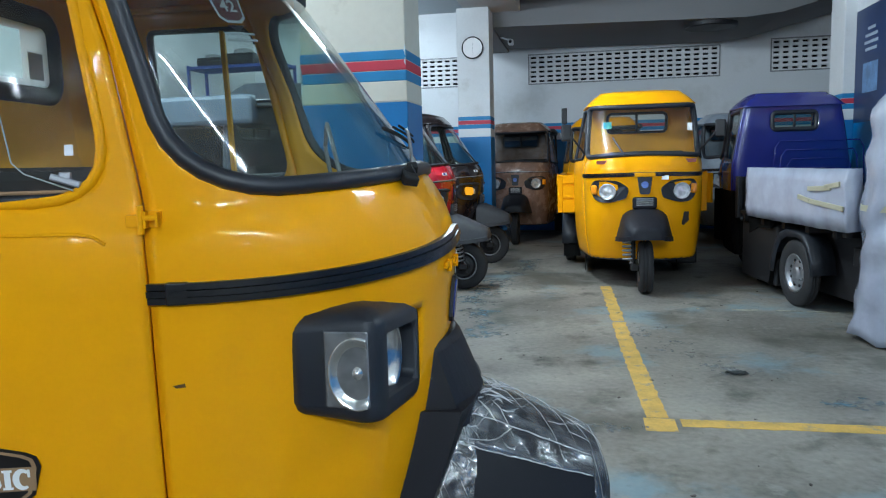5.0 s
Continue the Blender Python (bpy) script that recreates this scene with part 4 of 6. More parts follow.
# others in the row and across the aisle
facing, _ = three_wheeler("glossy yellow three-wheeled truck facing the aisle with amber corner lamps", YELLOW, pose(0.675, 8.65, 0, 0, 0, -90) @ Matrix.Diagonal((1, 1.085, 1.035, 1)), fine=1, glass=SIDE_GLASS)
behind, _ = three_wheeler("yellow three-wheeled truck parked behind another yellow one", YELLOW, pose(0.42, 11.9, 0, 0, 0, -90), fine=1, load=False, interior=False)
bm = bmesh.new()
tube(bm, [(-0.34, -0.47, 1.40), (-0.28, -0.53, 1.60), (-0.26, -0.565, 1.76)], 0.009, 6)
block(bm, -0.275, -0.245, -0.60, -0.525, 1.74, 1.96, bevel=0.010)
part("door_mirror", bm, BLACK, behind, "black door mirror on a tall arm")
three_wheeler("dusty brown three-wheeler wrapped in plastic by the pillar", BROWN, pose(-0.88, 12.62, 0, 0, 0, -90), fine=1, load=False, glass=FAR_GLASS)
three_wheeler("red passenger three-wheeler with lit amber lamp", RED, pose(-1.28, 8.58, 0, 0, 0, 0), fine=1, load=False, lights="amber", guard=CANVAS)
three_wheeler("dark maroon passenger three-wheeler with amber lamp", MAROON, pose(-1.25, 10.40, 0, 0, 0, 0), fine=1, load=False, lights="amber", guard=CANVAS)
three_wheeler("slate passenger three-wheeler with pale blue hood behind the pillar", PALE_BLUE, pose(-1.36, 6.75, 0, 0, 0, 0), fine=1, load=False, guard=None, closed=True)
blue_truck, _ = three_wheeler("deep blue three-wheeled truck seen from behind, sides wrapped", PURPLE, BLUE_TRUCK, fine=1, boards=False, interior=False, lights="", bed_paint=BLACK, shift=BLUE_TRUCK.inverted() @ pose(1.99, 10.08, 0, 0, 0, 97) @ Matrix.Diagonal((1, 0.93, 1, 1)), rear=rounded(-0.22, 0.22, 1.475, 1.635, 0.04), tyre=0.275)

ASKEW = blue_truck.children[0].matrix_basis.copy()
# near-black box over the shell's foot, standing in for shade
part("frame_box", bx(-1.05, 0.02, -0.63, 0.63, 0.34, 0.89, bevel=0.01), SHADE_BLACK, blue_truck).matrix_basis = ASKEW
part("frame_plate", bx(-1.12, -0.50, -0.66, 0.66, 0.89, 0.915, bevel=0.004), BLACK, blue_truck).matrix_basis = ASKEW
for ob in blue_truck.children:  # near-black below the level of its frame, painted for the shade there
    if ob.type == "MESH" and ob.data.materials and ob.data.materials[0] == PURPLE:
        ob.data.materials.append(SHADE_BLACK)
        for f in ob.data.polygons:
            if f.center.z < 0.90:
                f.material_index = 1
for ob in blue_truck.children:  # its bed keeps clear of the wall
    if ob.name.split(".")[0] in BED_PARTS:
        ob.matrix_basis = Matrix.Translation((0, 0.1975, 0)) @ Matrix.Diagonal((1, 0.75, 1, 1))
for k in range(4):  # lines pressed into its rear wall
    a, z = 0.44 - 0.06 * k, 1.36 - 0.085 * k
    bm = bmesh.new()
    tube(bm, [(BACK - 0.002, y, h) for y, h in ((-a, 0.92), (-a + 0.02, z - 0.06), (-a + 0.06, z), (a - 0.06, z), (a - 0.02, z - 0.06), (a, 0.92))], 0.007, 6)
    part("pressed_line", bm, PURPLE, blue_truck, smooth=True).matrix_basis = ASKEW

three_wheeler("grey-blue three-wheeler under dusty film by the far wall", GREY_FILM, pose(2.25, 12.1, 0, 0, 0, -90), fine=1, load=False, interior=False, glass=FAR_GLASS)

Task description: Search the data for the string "with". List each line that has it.

Exercise response:
Continue the Blender Python (bpy) script that recreates this scene with part 4 of 6. More parts follow.
facing, _ = three_wheeler("glossy yellow three-wheeled truck facing the aisle with amber corner lamps", YELLOW, pose(0.675, 8.65, 0, 0, 0, -90) @ Matrix.Diagonal((1, 1.085, 1.035, 1)), fine=1, glass=SIDE_GLASS)
three_wheeler("red passenger three-wheeler with lit amber lamp", RED, pose(-1.28, 8.58, 0, 0, 0, 0), fine=1, load=False, lights="amber", guard=CANVAS)
three_wheeler("dark maroon passenger three-wheeler with amber lamp", MAROON, pose(-1.25, 10.40, 0, 0, 0, 0), fine=1, load=False, lights="amber", guard=CANVAS)
three_wheeler("slate passenger three-wheeler with pale blue hood behind the pillar", PALE_BLUE, pose(-1.36, 6.75, 0, 0, 0, 0), fine=1, load=False, guard=None, closed=True)